О западной литературе (Топоров) - страница 164

Грин – католический писатель, хотя и, как уже упоминалось, «трудный» католик. Куэрри – католический архитектор, хотя и неверующий (или почти неверующий). Литературное творчество антиутилитарно (как минимум на первый взгляд). Церковное зодчество тоже. А вот если католический архитектор, преодолев религиозные сомнения, возьмется за строительство больницы для бедных (а в рассматриваемом случае – больницы для прокаженных)… Не зря же у нас в России приюты и лазареты такого рода называли в старину богоугодными заведениями.

Грину – как, увы, всего-навсего писателю – построить дом и посадить дерево не дано, да и с детьми своими он холоден. А вот Куэрри – как архитектору – дано. Но поскольку Куэрри – это Грин, то ничего не получается и у него тоже.

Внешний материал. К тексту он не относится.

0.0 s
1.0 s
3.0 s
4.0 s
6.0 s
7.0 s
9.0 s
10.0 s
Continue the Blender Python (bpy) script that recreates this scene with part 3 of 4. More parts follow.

В романе рассказывается о постепенном возвращении «живого трупа» Куэрри к жизни – или, вернее, о том, что могло бы обернуться таким возвращением, если бы мир, из которого архитектор просто-напросто сбежал, не пришел за ним и в глухое бельгийское Конго. А тогда уж вся ложь и мерзость мира накрывают Куэрри с головой, причем двойная ложь: его, еще ничего, по сути дела, не успевшего совершить на своем анонимном поприще, торжественно провозглашают новым доктором Швейцером и его же, едва ли не единственный раз в жизни сознательно удержавшегося от того, чтобы «погубить» женщину, клеймят, отталкивают и прогоняют – из лепрозория! А ведь дальше Колымы не сошлешь – как коварного соблазнителя. Одинаково убийственны оказываются и хвала, и хула. Висящее на так и не воздвигнутой стене ружье стреляет в упор.

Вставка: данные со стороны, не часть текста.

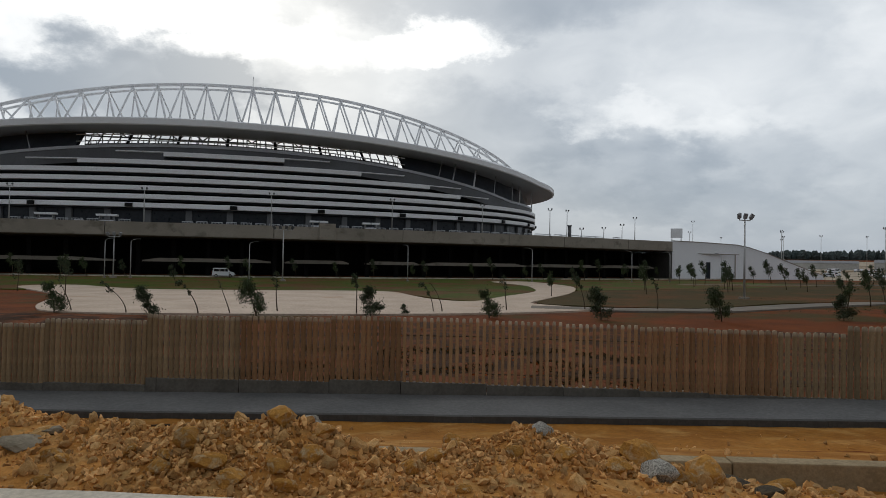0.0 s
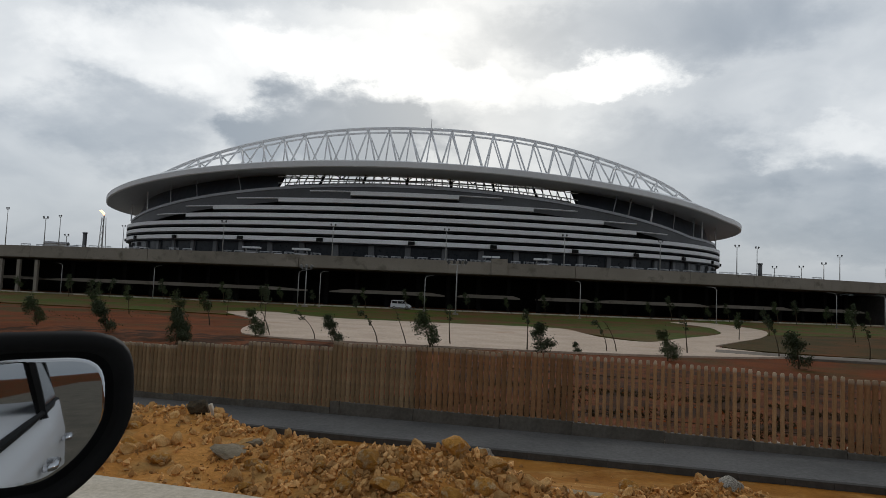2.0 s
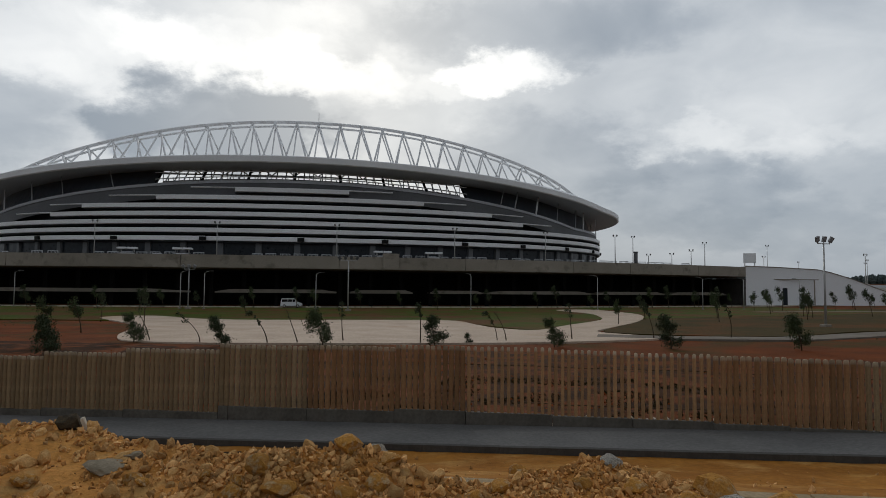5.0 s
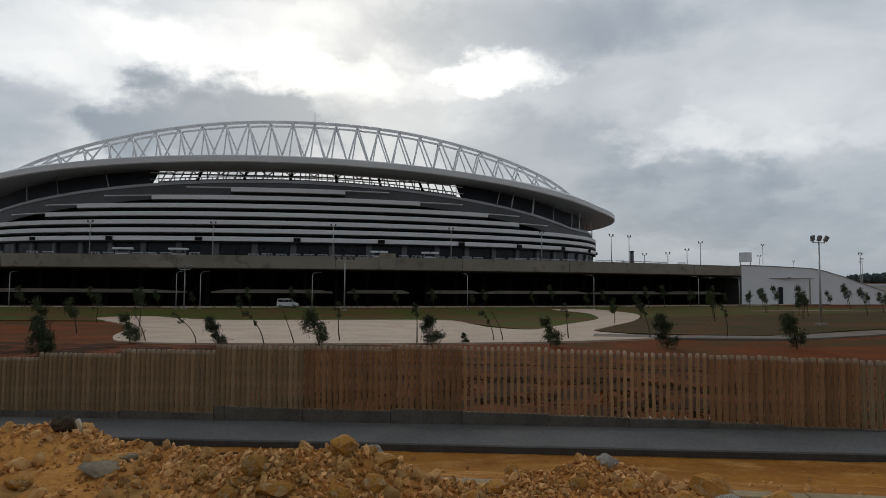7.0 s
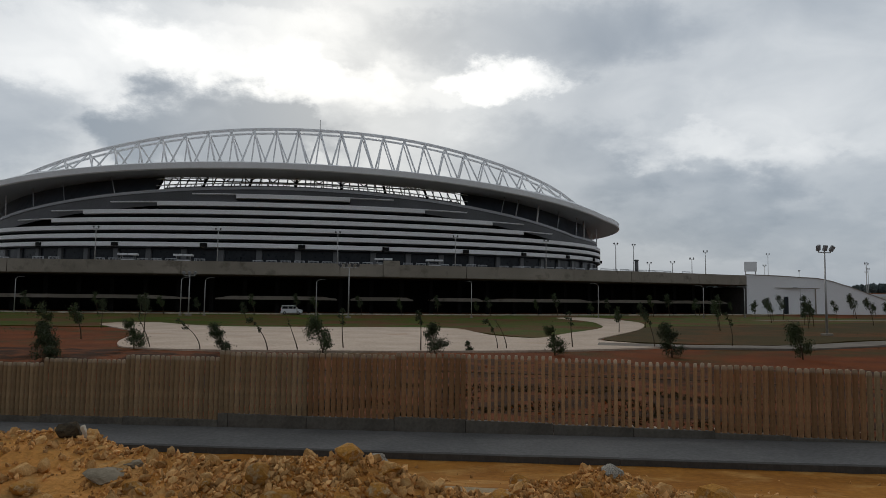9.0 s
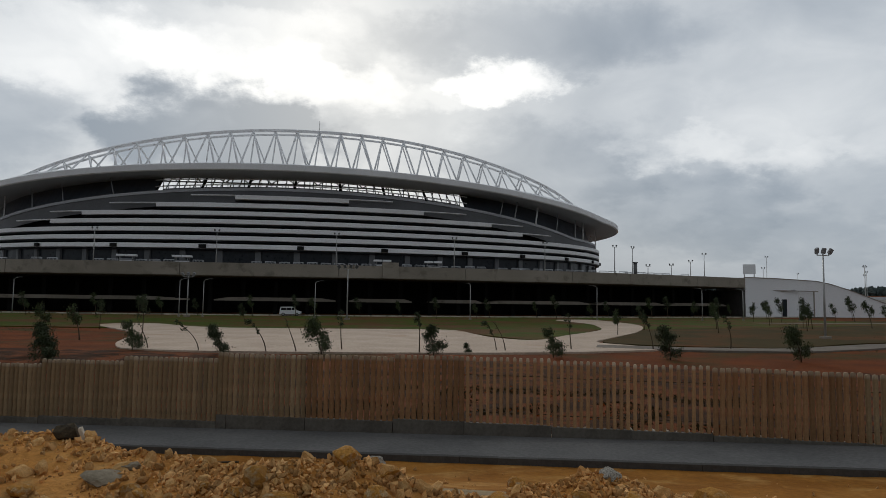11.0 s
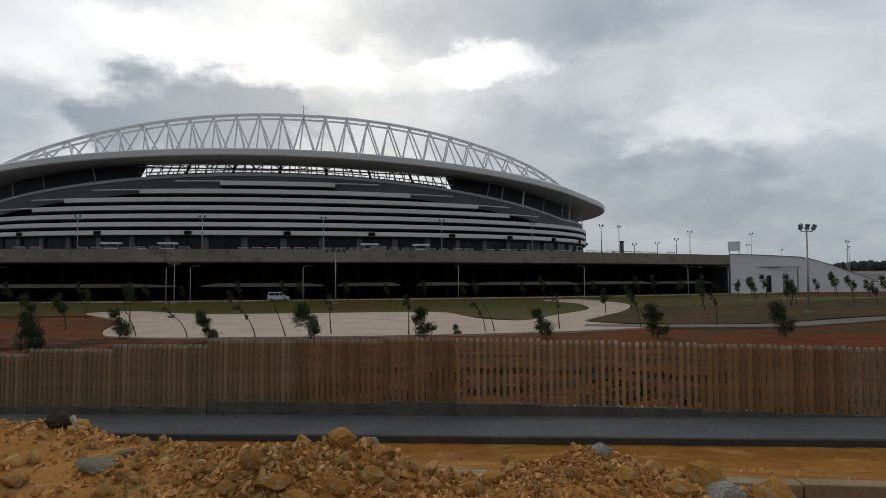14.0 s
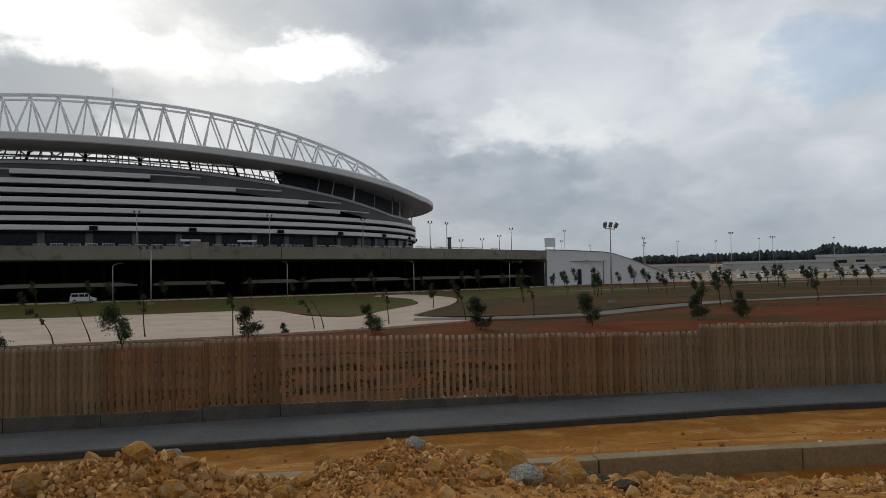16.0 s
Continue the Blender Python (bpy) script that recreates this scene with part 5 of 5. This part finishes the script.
def shed(x, y, w, d, h, rz, label, windows=6):
    p = Vector((x, y, 0))
    z = max(ground_z(p.dot(RU), p.dot(RV)), 0)
    th = thing("shed", pose(x, y, z - 0.4, 0, 0, rz), label, "building", "far sheds")
    part("wall", box(w, d, h + 0.4), M_SHED, th)
    part("roof", loft([[(s * (w / 2 + 0.3), -d / 2 - 0.3, h + 0.4), (s * (w / 2 + 0.3), 0, h + 0.4 + d * 0.12), (s * (w / 2 + 0.3), d / 2 + 0.3, h + 0.4)] for s in (-1, 1)], True, True), M_ROOFG, th)
    for k in range(windows):
        part("window", box(w / windows * 0.5, 0.1, h * 0.3, (-w / 2 + w * (k + 0.5) / windows, -d / 2 - 0.03, h * 0.45)), M_GLASSD, th)


for x, y, w, d, h, rz in ((300, 330, 60, 14, 4.5, -42), (372, 352, 30, 16, 6.5, -45), (470, 420, 40, 16, 5, -46), (250, 360, 40, 12, 4, -35), (310, 268, 26, 10, 3.6, -48)):
    shed(x, y, w, d, h, rz, "low pale shed with grey roof beyond the car park", 0 if w > 35 else 3)
for x, y, w, d, h in ((-160, 190, 6, 6, 14.5), (-170, 200, 5, 5, 13.6), (-150, 200, 9, 6, 12.0), (-136, 190, 7, 5, 12.4)):
    shed(x, y, w, d, h, 30, "small pale plant building behind the deck", 2)
park = loft([[(r * math.sin(radians(a)), r * math.cos(radians(a)), ground_z(Vector((r * math.sin(radians(a)), r * math.cos(radians(a)), 0)).dot(RU), Vector((r * math.sin(radians(a)), r * math.cos(radians(a)), 0)).dot(RV)) + (0.6 if r > 252 else -0.4)) for a in [31.5 + 0.75 * k for k in range(40)]] for r in (252, 262, 275, 290, 305, 320, 340, 360, 385, 410, 440, 480, 530, 590, 660)])
tagged(part("car_park", park, M_SAND), "wide pale gravel car park beyond the field", "pavement", kind="structure")


def strewn(name, count, area, size, material, label, category, seed):
    """Grass tufts: fans of narrow blades, joined."""
    rg = random.Random(seed)
    verts, faces = [], []
    for _ in range(count):
        x, y = area(rg)
        p = Vector((x, y, 0))
        z = ground_z(p.dot(RU), p.dot(RV)) - 0.01
        for _b in range(5):
            a, h = rg.uniform(0, 6.3), size * rg.uniform(0.5, 1.3)
            dx, dy = math.cos(a) * h * 0.6, math.sin(a) * h * 0.6
            w = h * 0.16
            n0 = len(verts)
            verts += [(x - dy * 0.2 - w, y, z), (x + w, y + dx * 0.2, z), (x + dx * 0.6 + w * 0.5, y + dy * 0.6, z + h * 0.75), (x + dx, y + dy, z + h)]
            faces.append((n0, n0 + 1, n0 + 2, n0 + 3))
    me = bpy.data.meshes.new(name)
    me.from_pydata(verts, [], faces)
    me.materials.append(material)
    return tagged(new(name, me), label, category, kind="stuff")


def in_field(rg):
    while True:
        d = rg.uniform(56, 120)
        x = rg.uniform(-0.85, 1.15) * d
        if noise.noise(Vector((x * 0.09, d * 0.09, 3.0))) > -0.05 + rg.uniform(-0.1, 0.15) and not (-44 < x < 30 and 48 < d < 130):
            return x, d


strewn("weeds", 2600, in_field, 0.13, M_LEAF, "low green weeds scattered over red soil", "weeds", 61)


def on_soil(rg):
    u, v = rg.uniform(-30, 40), 20.6 + 20 * rg.random() ** 1.6
    return u, v, ground_z(u, v) + 0.01


tagged(scatter("clods", 2600, on_soil, (0.02, 0.09), M_CLOD, "crumbled red clods on the bare soil", None, 12), category="soil")


def behind_fence(rg):
    u = rg.gauss(1.0, 3.2)
    v = 20.34 + 1.6 * rg.random() ** 2.2
    return u, v, ground_z(u, v) + 0.03


tagged(scatter("rubble", 420, behind_fence, (0.02, 0.10), M_EDGE, "pale broken stones and plaster behind the fence", None, 19), category="rubble")


def behind_weeds(rg):
    u, v = rg.uniform(-9, 10), rg.uniform(20.6, 31)
    while noise.noise(Vector((u * 0.45, v * 0.45, 6.0))) < 0.05:
        u, v = rg.uniform(-9, 10), rg.uniform(20.6, 31)
    p = uv(u, v)
    return p.x, p.y


strewn("weeds", 2600, behind_weeds, 0.11, M_DRYWEED, "dark low weeds in clumps behind the fence", "weeds", 63)


# woods along the hill
def far_woods():
    rg = random.Random(77)
    verts, faces = [], []
    for _ in range(2600):
        az_ = rg.uniform(8, 58)
        r = rg.uniform(880, 1010)
        x, y = r * math.sin(radians(az_)), r * math.cos(radians(az_))
        p = Vector((x, y, 0))
        z = ground_z(p.dot(RU), p.dot(RV))
        tall = 12.5 + 3 * noise.noise(Vector((az_ * 0.35, 0, 0))) + 6 * math.exp(-((az_ - 45.8) / 0.9) ** 2) - 5 * smooth01(30, 24, az_ + 0.01)
        h = max(3, tall * rg.uniform(0.7, 1.25))
        w = h * rg.uniform(0.16, 0.30)
        n0 = len(verts)
        for q, f in ((0.05, 0.7), (0.35, 1.0), (0.65, 0.8), (0.88, 0.42)):
            for j in range(6):
                t = math.tau * j / 6 + q * 2
                k = f * rg.uniform(0.7, 1.3)
                verts.append((x + w * k * math.cos(t), y + w * k * math.sin(t), z + h * (q + rg.uniform(-0.06, 0.06))))
        verts.append((x, y, z + h))
        for a in range(3):
            for j in range(6):
                i, i2 = n0 + a * 6 + j, n0 + a * 6 + (j + 1) % 6
                faces.append((i, i2, i2 + 6, i + 6))
        for j in range(6):
            faces.append((n0 + 18 + j, n0 + 18 + (j + 1) % 6, n0 + 24))
    me = bpy.data.meshes.new("far_woods")
    me.from_pydata(verts, [], faces)
    me.materials.append(M_HAZEWOODS)
    return tagged(new("far_woods", me), "dark belt of pines along the far hill", "trees", kind="stuff")


far_woods()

Однако событийная сторона в романе «Ценой потери», пожалуй, не так важна, как медитативно-философская. Многословные диспуты – о физической и психической целостности и увечности, о себялюбии и самопожертвовании, о вере и неверии, о подлинном и о бесплодном творчестве, – изрядно замедляя действие (что кое-кто ставит в упрек писателю), здесь, возможно, впервые лишены налета религиозной экзальтации, присущей главным «католическим» романам Грина. Как отмечает британская критика, о Боге здесь тоже думают, но сделок ему на каждом шагу уже не предлагают. Да и обличительный пафос писателя (в том числе и по адресу религии) изрядно пошел на убыль. И клир, и миряне, оказывается, тоже страждут, богатые тоже плачут; ненависть, по-прежнему то и дело водящая пером писателя, уже избирательна, уже зряча, уже в существенной мере уравновешена пониманием и состраданием.

Грину явно симпатичны и врач-атеист, исповедующий деятельную любовь к ближнему, и миссионеры, куда сильнее озабоченные исцелением тел своей черной паствы, нежели спасением душ и насаждением норм христианской сексуальной морали. И, напротив, глубоко противны все и всяческие фанатики. Не зря же будущий убийца архитектора – несостоявшийся священник, который и к вопросу выполнения супружеского долга подходит в пародийном осознании собственной правоты примерного семьянина-католика.